TASK PROMPT — Both the line containing "return 1 + round(t * FPS)" and the line containing "carried.location, carried.rotation_quaternion = m.translation, q" belong in the answer, along with every line between them; print exactly those.

INFORMATION PROVIDED —
★ ★ ★
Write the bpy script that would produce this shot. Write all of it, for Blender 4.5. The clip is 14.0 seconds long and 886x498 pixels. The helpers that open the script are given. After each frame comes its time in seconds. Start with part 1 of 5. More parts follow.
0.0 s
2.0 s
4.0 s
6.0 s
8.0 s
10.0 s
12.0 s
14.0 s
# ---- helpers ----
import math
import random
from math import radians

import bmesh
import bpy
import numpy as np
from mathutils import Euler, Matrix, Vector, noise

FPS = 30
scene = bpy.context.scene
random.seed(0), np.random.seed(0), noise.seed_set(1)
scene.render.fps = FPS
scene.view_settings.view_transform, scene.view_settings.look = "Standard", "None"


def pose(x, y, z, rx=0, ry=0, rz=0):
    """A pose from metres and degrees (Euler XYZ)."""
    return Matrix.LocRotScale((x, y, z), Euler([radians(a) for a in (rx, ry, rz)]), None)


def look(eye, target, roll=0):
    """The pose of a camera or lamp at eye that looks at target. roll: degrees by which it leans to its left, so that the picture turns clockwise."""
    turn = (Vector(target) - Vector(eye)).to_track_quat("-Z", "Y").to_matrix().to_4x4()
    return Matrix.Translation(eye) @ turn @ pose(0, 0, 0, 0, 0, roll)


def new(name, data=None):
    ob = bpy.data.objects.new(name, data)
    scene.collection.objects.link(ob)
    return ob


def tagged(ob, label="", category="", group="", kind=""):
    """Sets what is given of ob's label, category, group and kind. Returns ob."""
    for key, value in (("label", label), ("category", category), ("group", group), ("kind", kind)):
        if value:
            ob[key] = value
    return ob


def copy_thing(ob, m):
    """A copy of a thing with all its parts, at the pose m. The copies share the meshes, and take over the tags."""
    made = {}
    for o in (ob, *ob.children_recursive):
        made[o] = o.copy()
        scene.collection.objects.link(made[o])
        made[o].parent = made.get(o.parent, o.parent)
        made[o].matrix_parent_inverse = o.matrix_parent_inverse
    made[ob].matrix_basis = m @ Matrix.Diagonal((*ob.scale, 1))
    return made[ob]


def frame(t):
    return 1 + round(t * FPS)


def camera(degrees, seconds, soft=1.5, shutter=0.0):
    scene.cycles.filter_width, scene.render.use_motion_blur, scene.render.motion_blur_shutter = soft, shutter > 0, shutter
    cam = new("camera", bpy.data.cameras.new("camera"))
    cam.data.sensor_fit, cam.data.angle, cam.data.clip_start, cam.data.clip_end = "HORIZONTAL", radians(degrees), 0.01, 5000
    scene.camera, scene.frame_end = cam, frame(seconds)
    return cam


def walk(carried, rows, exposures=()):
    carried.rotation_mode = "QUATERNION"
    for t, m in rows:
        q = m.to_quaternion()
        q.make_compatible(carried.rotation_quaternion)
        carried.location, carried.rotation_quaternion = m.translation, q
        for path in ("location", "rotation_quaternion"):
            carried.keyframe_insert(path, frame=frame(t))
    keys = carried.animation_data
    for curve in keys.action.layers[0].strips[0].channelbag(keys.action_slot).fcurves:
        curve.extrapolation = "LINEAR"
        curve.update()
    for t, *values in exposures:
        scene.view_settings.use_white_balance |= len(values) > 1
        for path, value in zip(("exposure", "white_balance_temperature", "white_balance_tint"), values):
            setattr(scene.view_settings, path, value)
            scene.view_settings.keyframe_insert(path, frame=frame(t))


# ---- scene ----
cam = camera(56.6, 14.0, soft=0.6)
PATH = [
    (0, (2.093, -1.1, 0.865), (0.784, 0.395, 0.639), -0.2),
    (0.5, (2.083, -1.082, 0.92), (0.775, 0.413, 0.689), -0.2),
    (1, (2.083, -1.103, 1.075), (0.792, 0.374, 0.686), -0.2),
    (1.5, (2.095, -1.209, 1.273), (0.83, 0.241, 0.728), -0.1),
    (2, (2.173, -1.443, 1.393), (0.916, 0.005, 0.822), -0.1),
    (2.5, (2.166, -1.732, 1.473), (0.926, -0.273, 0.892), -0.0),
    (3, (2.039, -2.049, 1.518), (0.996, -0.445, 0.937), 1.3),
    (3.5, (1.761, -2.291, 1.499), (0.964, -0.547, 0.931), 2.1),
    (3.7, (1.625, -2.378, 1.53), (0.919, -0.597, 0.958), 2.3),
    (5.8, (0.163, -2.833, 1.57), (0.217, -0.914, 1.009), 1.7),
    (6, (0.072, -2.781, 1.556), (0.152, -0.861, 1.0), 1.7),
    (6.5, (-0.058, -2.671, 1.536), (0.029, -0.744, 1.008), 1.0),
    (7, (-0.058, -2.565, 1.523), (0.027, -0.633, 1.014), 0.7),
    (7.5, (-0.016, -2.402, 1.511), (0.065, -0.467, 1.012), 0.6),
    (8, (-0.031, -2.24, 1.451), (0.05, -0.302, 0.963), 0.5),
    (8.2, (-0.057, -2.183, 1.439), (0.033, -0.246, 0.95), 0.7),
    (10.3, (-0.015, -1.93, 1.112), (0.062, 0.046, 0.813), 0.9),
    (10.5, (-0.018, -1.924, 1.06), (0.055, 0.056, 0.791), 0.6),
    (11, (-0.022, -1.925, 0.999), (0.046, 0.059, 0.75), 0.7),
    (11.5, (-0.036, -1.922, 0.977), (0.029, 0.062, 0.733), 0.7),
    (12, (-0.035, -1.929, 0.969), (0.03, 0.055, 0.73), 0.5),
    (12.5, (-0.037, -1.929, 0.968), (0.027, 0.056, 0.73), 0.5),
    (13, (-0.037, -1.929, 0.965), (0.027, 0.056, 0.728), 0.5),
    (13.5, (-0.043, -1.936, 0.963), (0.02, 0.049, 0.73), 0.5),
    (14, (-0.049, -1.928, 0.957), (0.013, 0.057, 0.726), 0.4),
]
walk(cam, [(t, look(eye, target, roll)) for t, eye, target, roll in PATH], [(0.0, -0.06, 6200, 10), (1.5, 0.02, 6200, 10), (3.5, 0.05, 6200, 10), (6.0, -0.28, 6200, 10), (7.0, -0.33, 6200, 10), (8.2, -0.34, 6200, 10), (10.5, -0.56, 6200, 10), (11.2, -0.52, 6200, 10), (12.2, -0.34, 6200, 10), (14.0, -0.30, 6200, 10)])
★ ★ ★
THE RESULT —
    return 1 + round(t * FPS)


def camera(degrees, seconds, soft=1.5, shutter=0.0):
    scene.cycles.filter_width, scene.render.use_motion_blur, scene.render.motion_blur_shutter = soft, shutter > 0, shutter
    cam = new("camera", bpy.data.cameras.new("camera"))
    cam.data.sensor_fit, cam.data.angle, cam.data.clip_start, cam.data.clip_end = "HORIZONTAL", radians(degrees), 0.01, 5000
    scene.camera, scene.frame_end = cam, frame(seconds)
    return cam


def walk(carried, rows, exposures=()):
    carried.rotation_mode = "QUATERNION"
    for t, m in rows:
        q = m.to_quaternion()
        q.make_compatible(carried.rotation_quaternion)
        carried.location, carried.rotation_quaternion = m.translation, q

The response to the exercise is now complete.